NLP Beyond Text

Workshop on Cross/Multi modal Natural Language Processing

co-located online with EMNLP 2020


  • The Proceedings of the workshop can be found in the ACL Anthology website.

  • The Workshop Program is out!

  • To register to the workshop please follow the instructions in the EMNLP 2020 website. Early registration ends October 30 2020, 11:59 PM (EDT).

  • We're happy to announce that Loïc Barrault, senior Lecturer at the University of Sheffield will be the keynote speaker for NLPBT.

  • The list of accepted papers is available here.

  • Submission deadline extended to August 31st!

  • 2nd call for paper out. Updated dates to enable double submissions with EMNLP 2020. Check here for more details.

  • COVID-19 Update: We hope everyone and their loved ones are staying safe during the COVID-19 pandemic. The workshop will be held online following the policy of EMNLP 2020.

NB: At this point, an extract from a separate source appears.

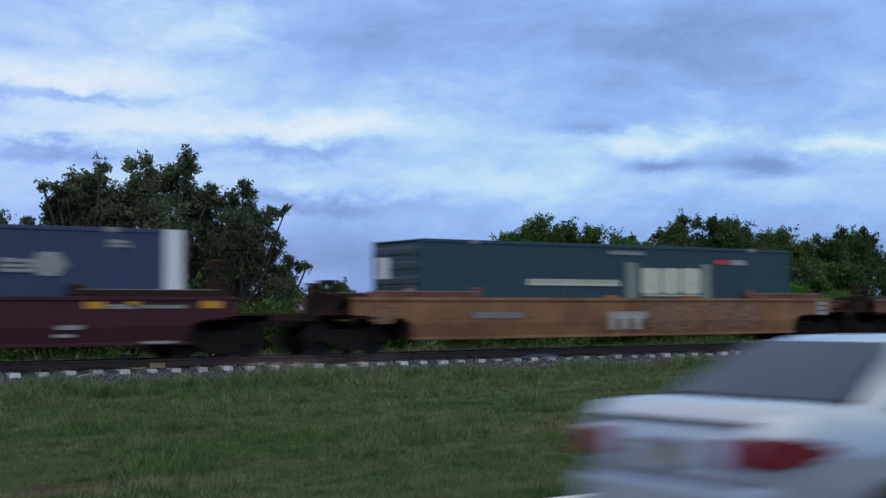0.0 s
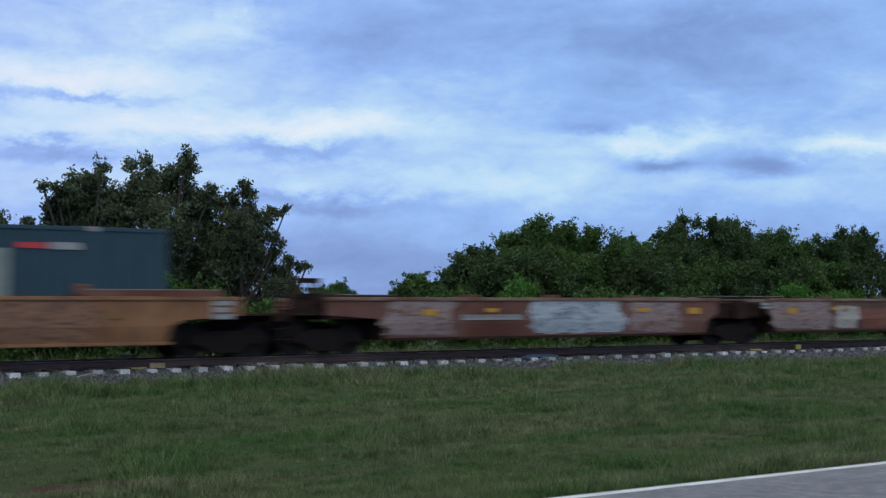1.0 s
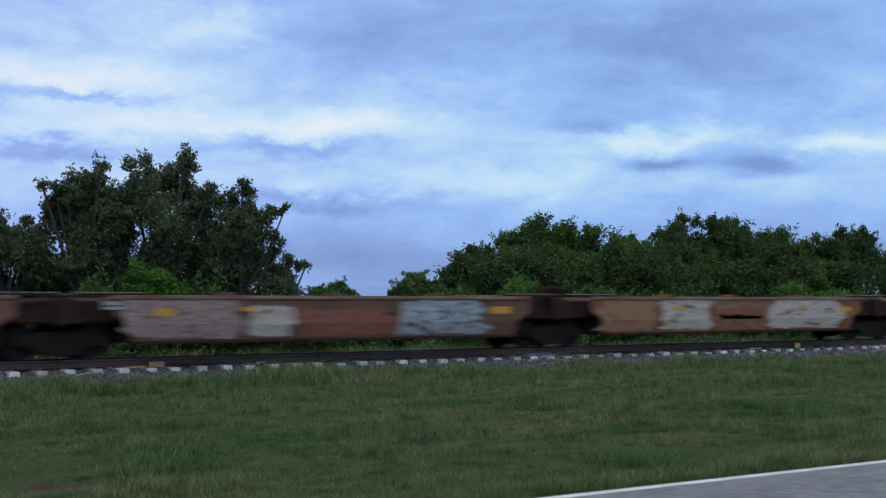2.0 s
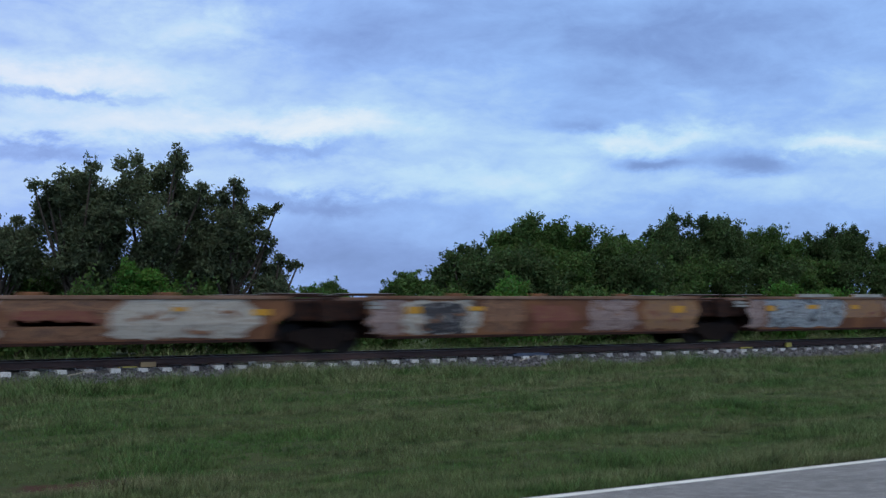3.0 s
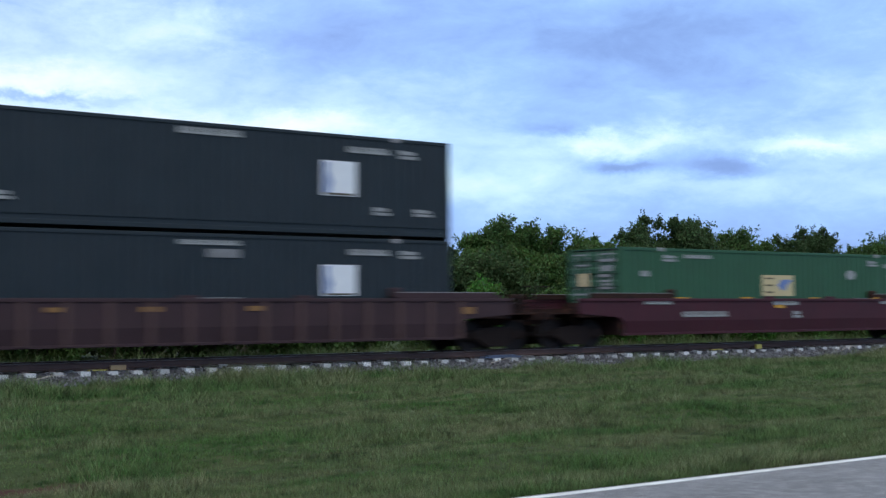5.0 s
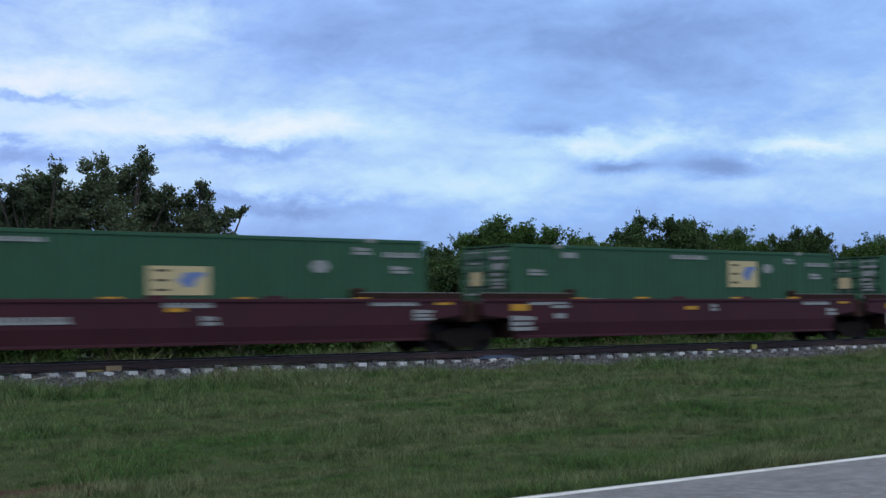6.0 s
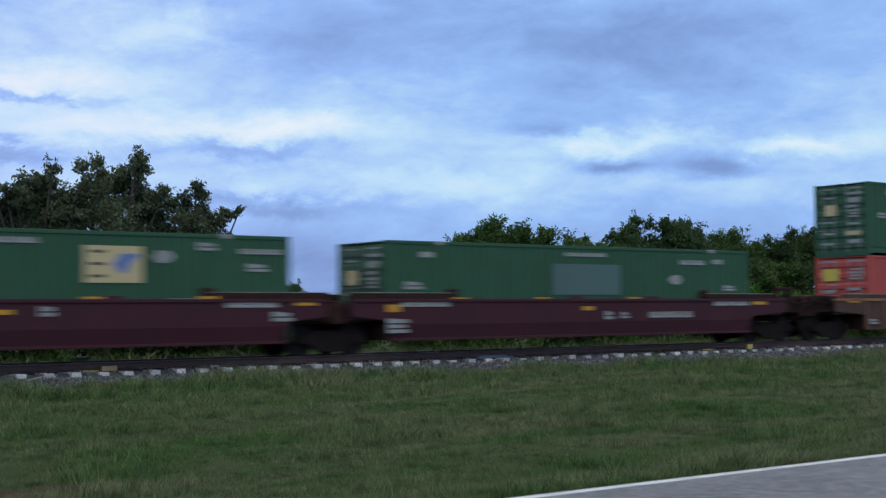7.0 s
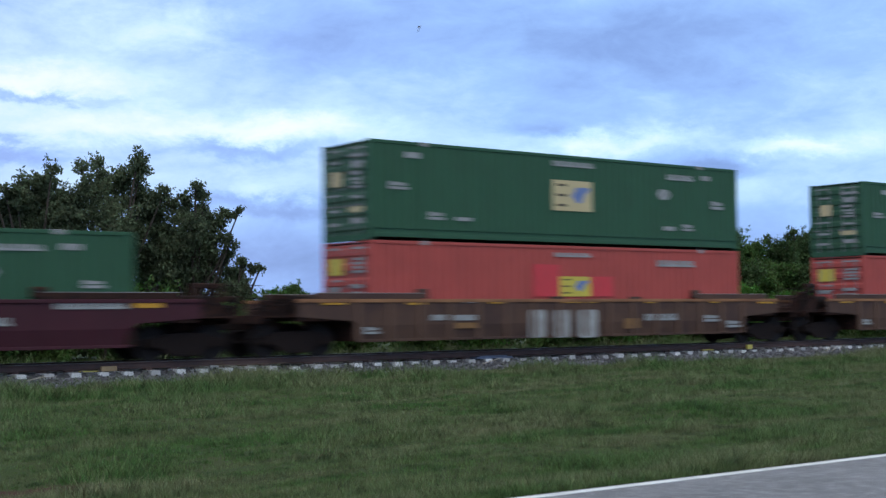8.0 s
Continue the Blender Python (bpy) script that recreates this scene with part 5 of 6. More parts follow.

Humans interact with each other through several means (e.g., voice, gestures, written text, facial expressions, etc.) and a natural human-machine interaction system should preserve the same modality (Kiela et al., 2018). However, traditional Natural Language Processing (NLP) focuses on analyzing textual input to solve language understanding and reasoning tasks, and other modalities are only partially targeted. This workshop aims to promote research in the area of Multi/Cross-Modal NLP, i.e., studying computational approaches exploiting the different modalities humans adopt to communicate. In particular, the focus of this workshop is (i) studying how to bridge the gap between NLP on spoken and written language (Chung et al., 2018; Elizalde et al., 2019) and (ii) exploring how NLU models can be empowered by jointly analyzing multiple input sources, including language (spoken or written), vision (gestures and expressions) and acoustic (paralingustic) modalities (Abouelenien et al., 2017; Madhysastha et al., 2018). The former comes from the observation that voice-based interaction, which is typical of conversational agents, poses new challenges to NLU. The latter aims to address the way humans acquire and use language. Usually, it happens in a perceptually rich environment (Evtimova et al., 2017), where they communicate using modalities that go beyond language itself. Therefore, extending NLP to modalities beyond written text is a fundamental step in allowing AI systems to reach human-like capabilities.

The workshop would seek papers focusing on relevant topics falling under the cross and multi modal NLP. Topics of interest include but are not limited to:

  • text preprocessing on ASR transcriptions (e.g., ASR error detection and correction);

  • cross-modal NLU from written text to speech transcription;

  • multi-modal sentiment analysis, emotion recognition and sarcasm detection;

  • multi-modal dialogue systems;

  • multi-modal machine translation;

  • multi-modal question answering.

Key Dates

  • Submission Deadline: August 15, 2020 August 31, 2020

  • Retraction of papers accepted at EMNLP 2020: September 15, 2020

  • Acceptance Notification: September 29, 2020 October 2, 2020

  • Camera-ready version: October 10, 2020 October 11, 2020

  • Workshop: November 20, 2020


Mohamed Abouelenien, Veronica Perez-Rosas, Rada Mihalcea, and Mihai Burzo. 2017. Multimodal gender detection. In Proceedings of the 19th ACM International Conference on Multimodal Interaction, ICMI ’17. ACM.

Katrina Evtimova, Andrew Drozdov, Douwe Kiela, and Kyunghyun Cho. 2017. Emergent language in a multi-modal, multi-step referential game. ArXiv, abs/1705.10369.

Soujanya Poria, Erik Cambria, Devamanyu Hazarika, Navonil Majumder, Amir Zadeh, and Louis-Philippe Morency. 2017. Context-dependent sentiment analysis in user-generated videos. In Proceedings of the 55th ACL, Vancouver, Canada. Association for Computational Linguistics.

Douwe Kiela, Alexis Conneau, Allan Jabri, and Maximilian Nickel. 2018. Learning visually grounded sentence representations. In Proceedings of the 2018 NAACL. Association for Computational Linguistics.

Yu-An Chung, Wei-Hung Weng, Schrasing Tong, and James Glass. 2018. Unsupervised cross-modal alignment of speech and text embedding spaces. In Proceedings of the 32Nd NIPS. Curran Associates Inc.

Pranava Madhysastha, Josiah Wang, and Lucia Specia. 2018. The role of image representations in vision to language tasks. Natural Language Engineering, 24(3):415–439.

Benjamin Elizalde, Shuayb Zarar, and Bhiksha Raj. 2019. Cross modal audio search and retrieval with joint embeddings based on text and audio. ICASSP 2019 - 2019 IEEE International Conference on Acoustics, Speech and Signal Processing.